Jump to Main Content
Dispatchability of Solar Photovoltaics from Thermochemical Energy Storage
- Fernández, R., Ortiz, C., Chacartegui, R., Valverde, J.M., Becerra, J.A.
- Energy conversion and management 2019
- batteries, cadmium, calcium carbonate, calcium oxide, carbon, carbonation, cost effectiveness, electricity, fossil fuels, heat production, limestone, lithium, nickel, power generation, power plants, prices, solar energy, stored products, wind power
- Solar photovoltaic plants are today a competitive alternative to power plants based on fossil fuels. Cost reduction in photovoltaics modules, scalability and ease of installation of these plants are enabling a rapid worldwide expansion of the technology. Nevertheless, the dispatchability still remains as the major challenge to overcome due the intrinsic variability of solar energy. Most of the current solar photovoltaic facilities at large scale lack energy storage while those with storage systems rely on expensive batteries. Batteries are based on elements such as nickel, lithium or cadmium whose scarcity hinder the sustainability of batteries for storing energy in the large scale.
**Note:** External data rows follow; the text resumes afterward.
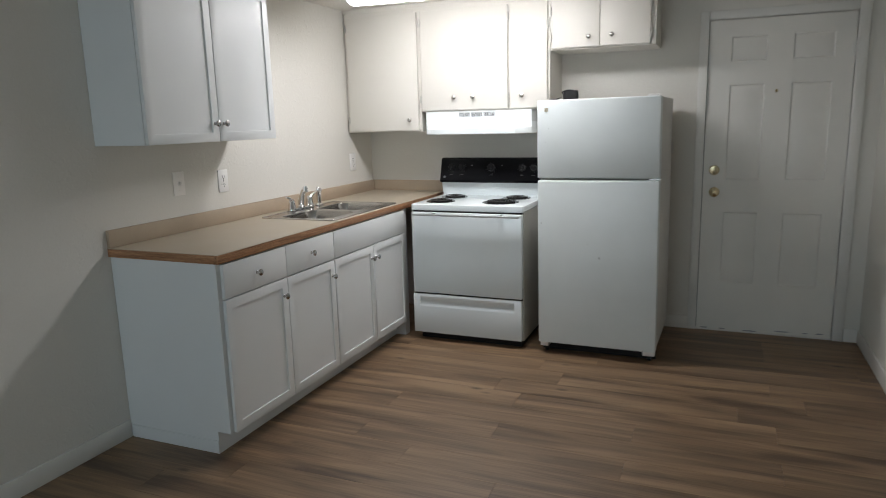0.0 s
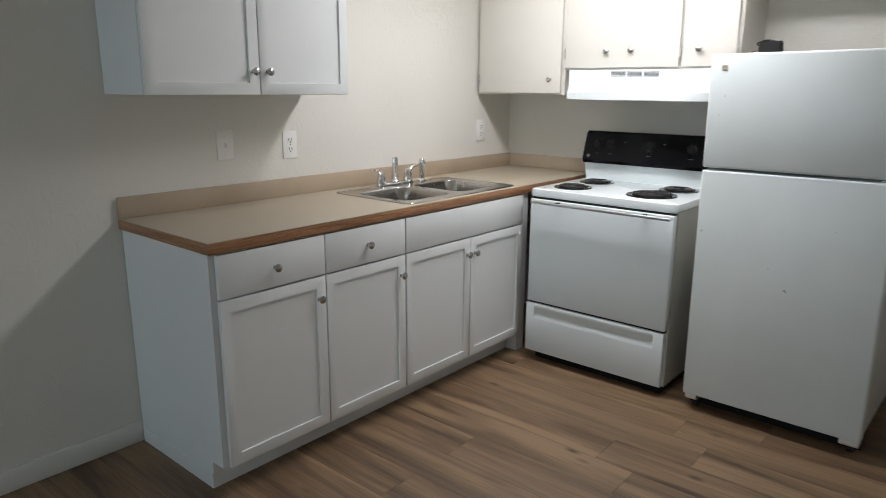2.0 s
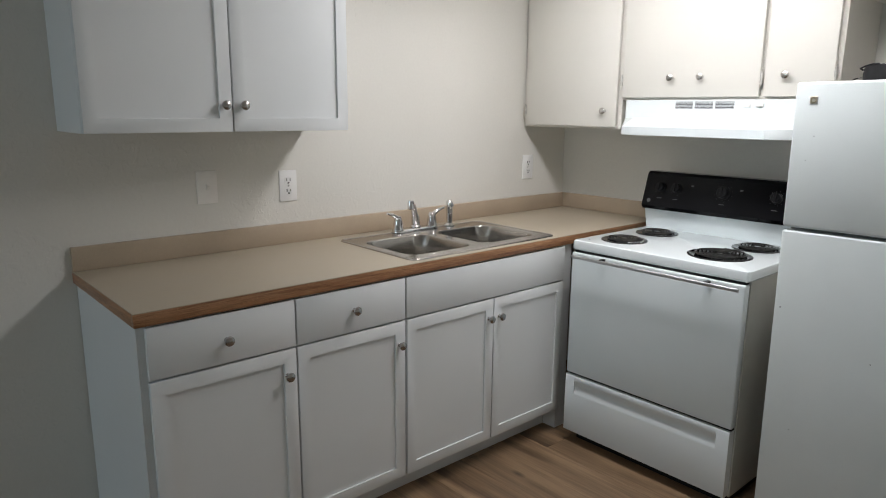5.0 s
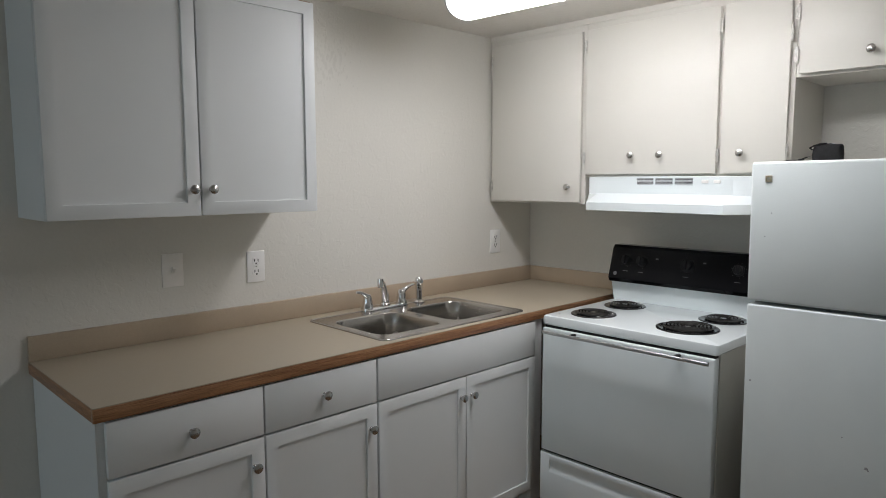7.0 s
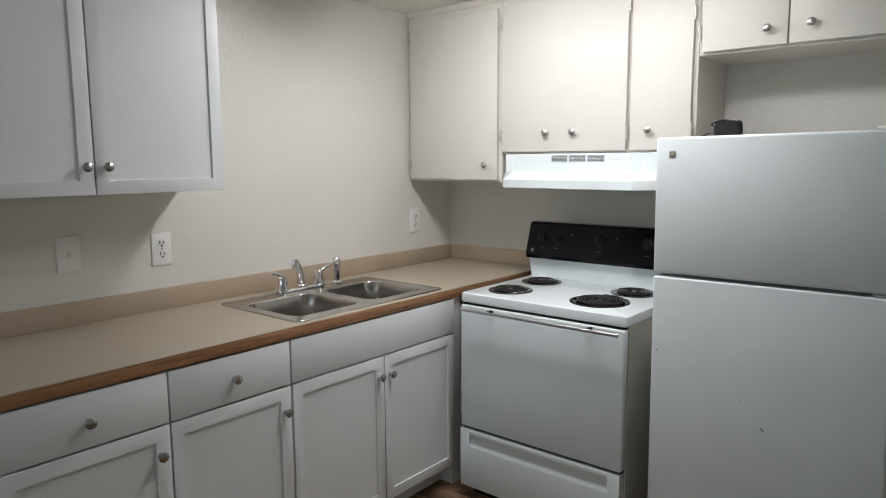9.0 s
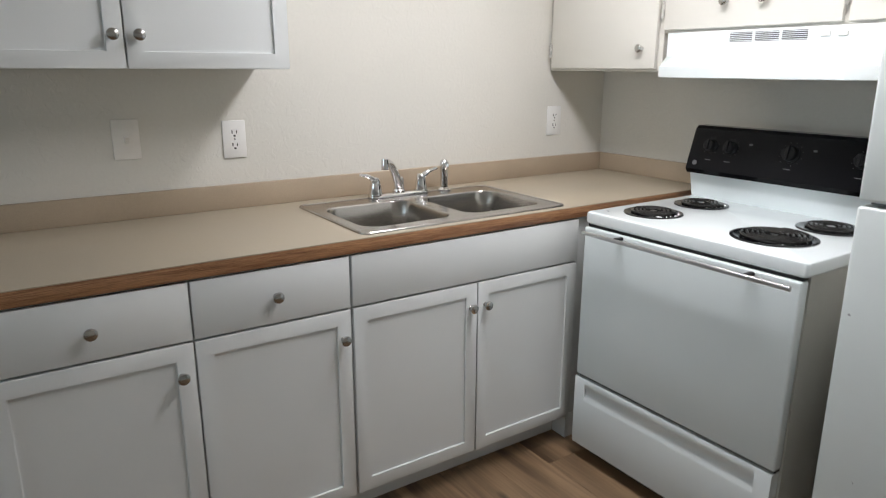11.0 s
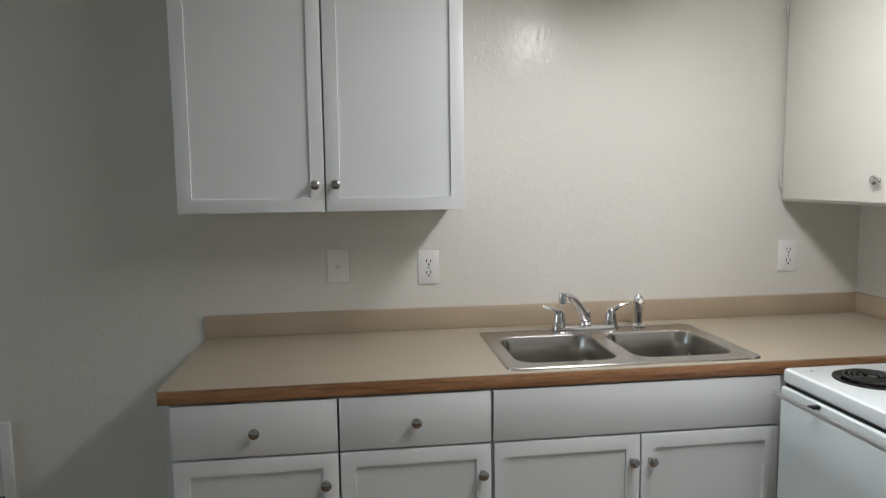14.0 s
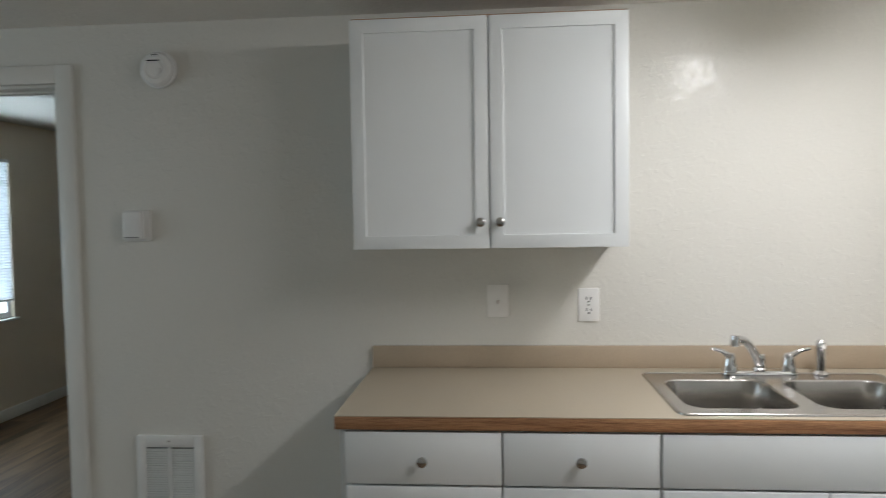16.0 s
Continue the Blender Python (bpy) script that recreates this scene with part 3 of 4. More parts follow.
# ---- sink side: base cabinets ----
def sink_side(x, y):
    """Local x along the counter run, local -y out of the wall's cabinets into the room."""
    return pose(x, y, 0, 0, 0, 90)


FACE = 0.600                      # front of the carcasses; the fronts stand 20 mm proud


def base_cabinet(y0, y1, fronts, label, end=False):
    w = y1 - y0
    o = thing("base_cabinet", sink_side(FACE, y0), label, "kitchen cabinet", "base cabinets under the counter")
    dep = FACE - 0.004
    bm = bmesh.new()
    sink_unit = w > 0.6
    box(bm, 0.0005, w - 0.0005, 0, dep, 0.104, 0.70 if sink_unit else 0.874)
    if sink_unit:
        part("top_rail", boxes((0.0005, w - 0.0005, 0, 0.02, 0.7005, 0.874)), SHAKER, o)
    part("carcass", bm, SHAKER, o)
    part("toe_kick", boxes((0, w, 0.070, 0.082, 0, 0.104)), SHAKER, o)
    if end:
        bm = bmesh.new()
        outline = [(0.0, 0.104), (0.070, 0.104), (0.070, 0.0), (dep, 0.0), (dep, 0.874), (0.0, 0.874)]
        prism(bm, outline, -0.006, 0.0)
        part("end_panel", bm, SHAKER, o)
        bm = bmesh.new()
        box(bm, -0.012, -0.006, 0.068, dep - 0.014, 0, 0.062, 0.002)
        part("end_skirting", bm, SHAKER, o)
    for kind, a, b, z0, z1, kx, kz in fronts:
        inset = 0.058 if kind == "door" else 0.0
        f = part(kind, slab_door(b - a, z1 - z0, 0.018, inset), SHAKER, o, m=pose(a - y0, -0.003, z0))
        if kx is not None:
            part("knob", KNOB, NICKEL, f, "satin nickel knob", m=pose(kx - a, -0.018, kz - z0))
    return o


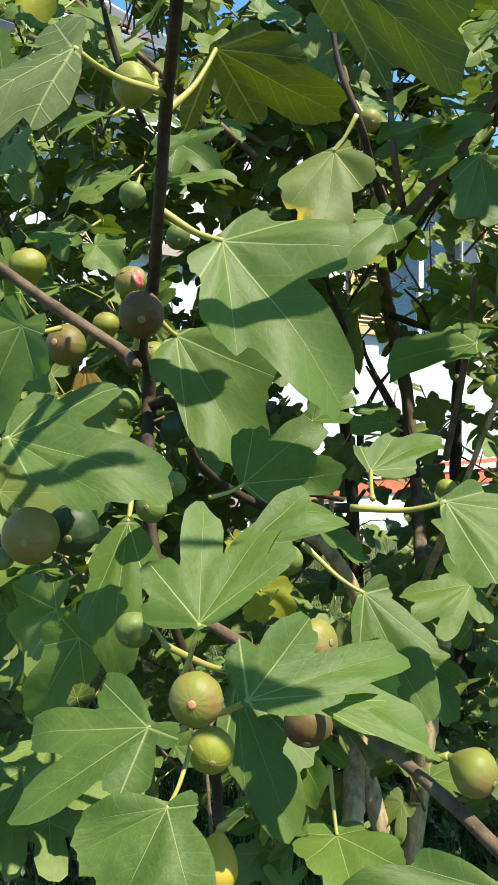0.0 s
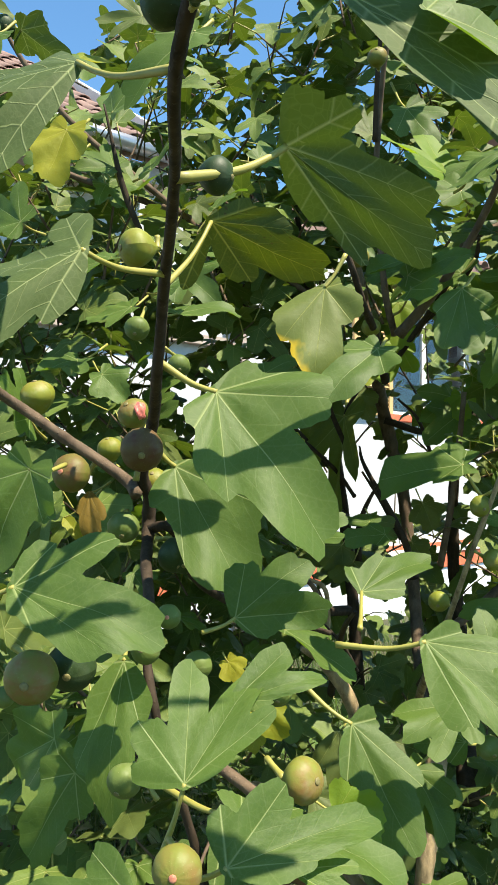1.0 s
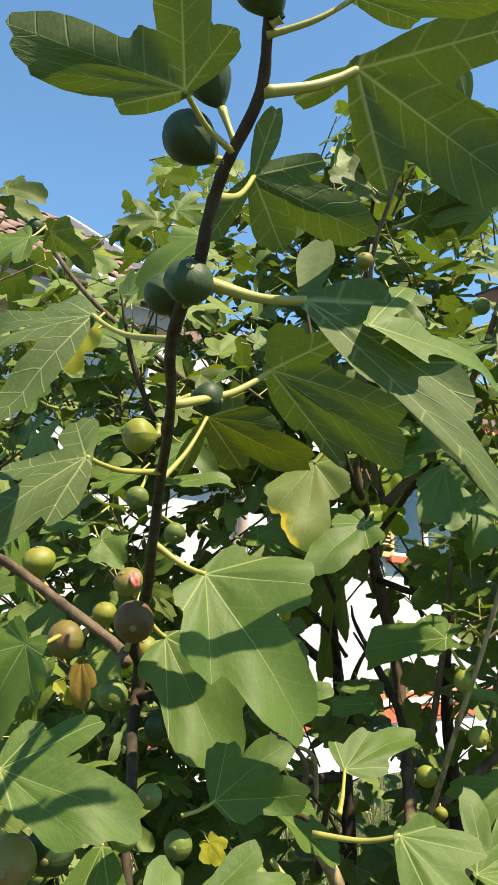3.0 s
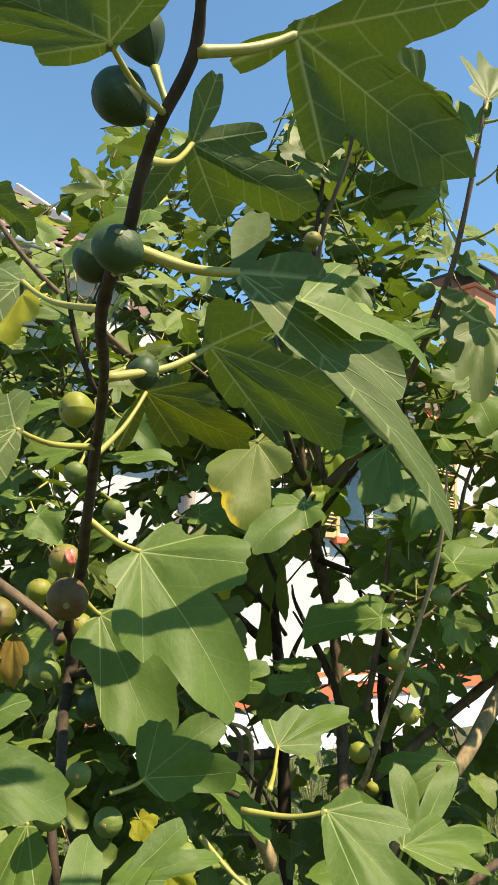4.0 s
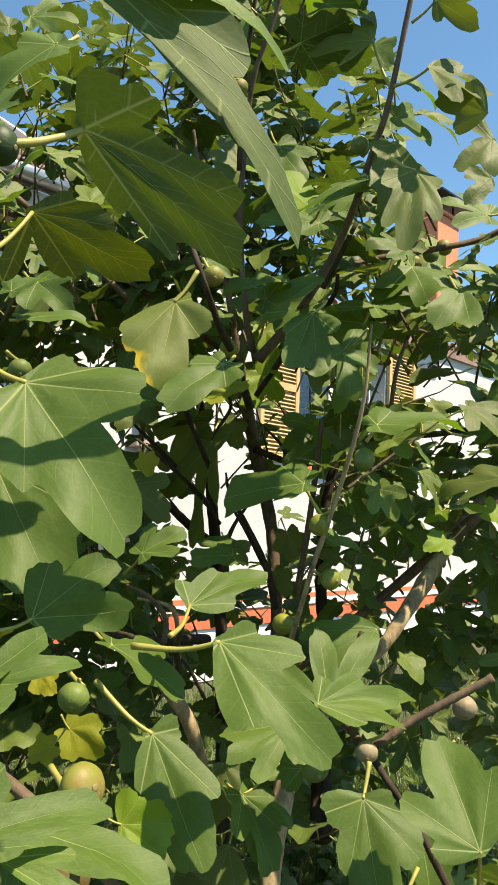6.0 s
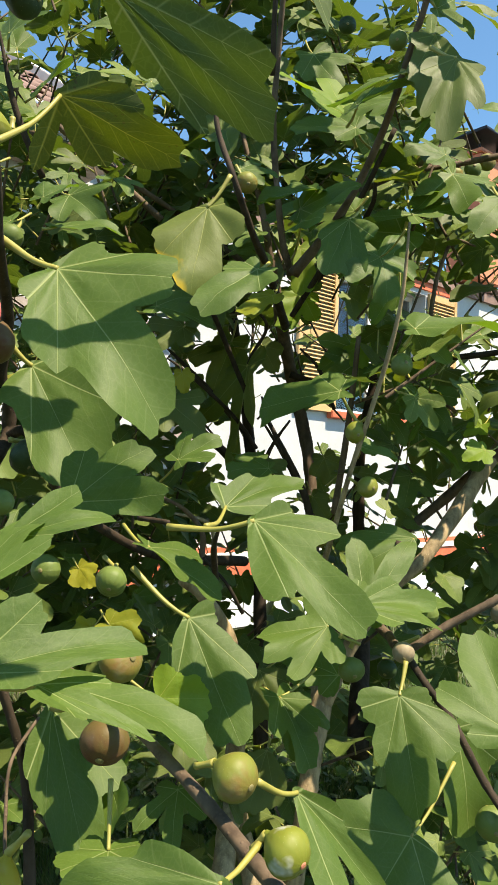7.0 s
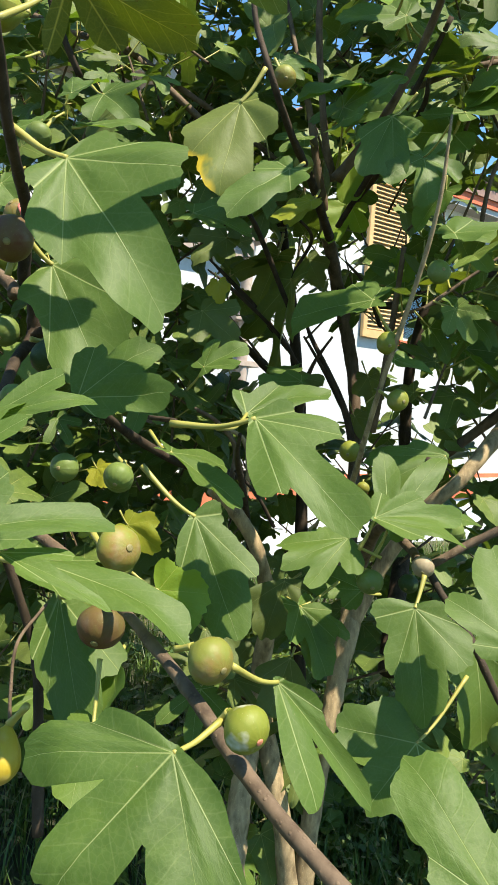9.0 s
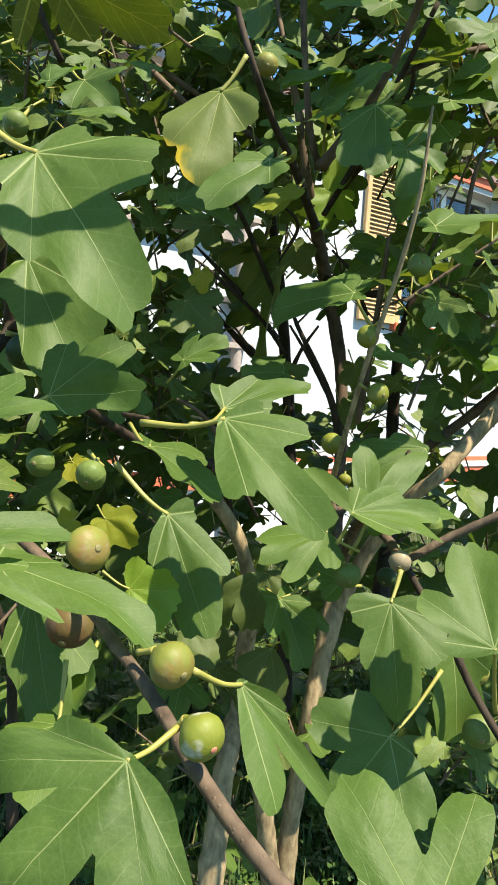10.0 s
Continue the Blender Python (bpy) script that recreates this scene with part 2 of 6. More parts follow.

This manuscript presents a novel concept to integrate thermochemical energy storage in photovoltaic plants. Furthermore, the concept is also directly adaptable to wind power plants to store surplus energy. The paper analyses the suitability of the Calcium-Looping process as thermochemical energy storage system in solar photovoltaics plants. The system works as follows: a part of power produced in the solar plant provides electricity to the grid while the rest is used to supply the heat for calcination of calcium carbonate. After calcination, the products of the reaction – calcium oxide and carbon dioxide- are stored separately. When power production is required, the stored products are brought together in a carbonation reactor wherein the exothermic reaction releases energy for power production. The overall system is simulated to estimate the process behaviour and results show that storage efficiencies of ∼40% can be achieved. Moreover, an economic analysis is developed to compare the proposed system with batteries. Limestone is abundant, cheap and non-toxic, which are essential requirements for a massive storage of energy. Due to the low price of natural calcium oxide precursors, such as limestone, and the expected longer lifetime of equipment than batteries, the Calcium-Looping process can be considered as a potential alternative for improving dispatchability in solar photovoltaic plants.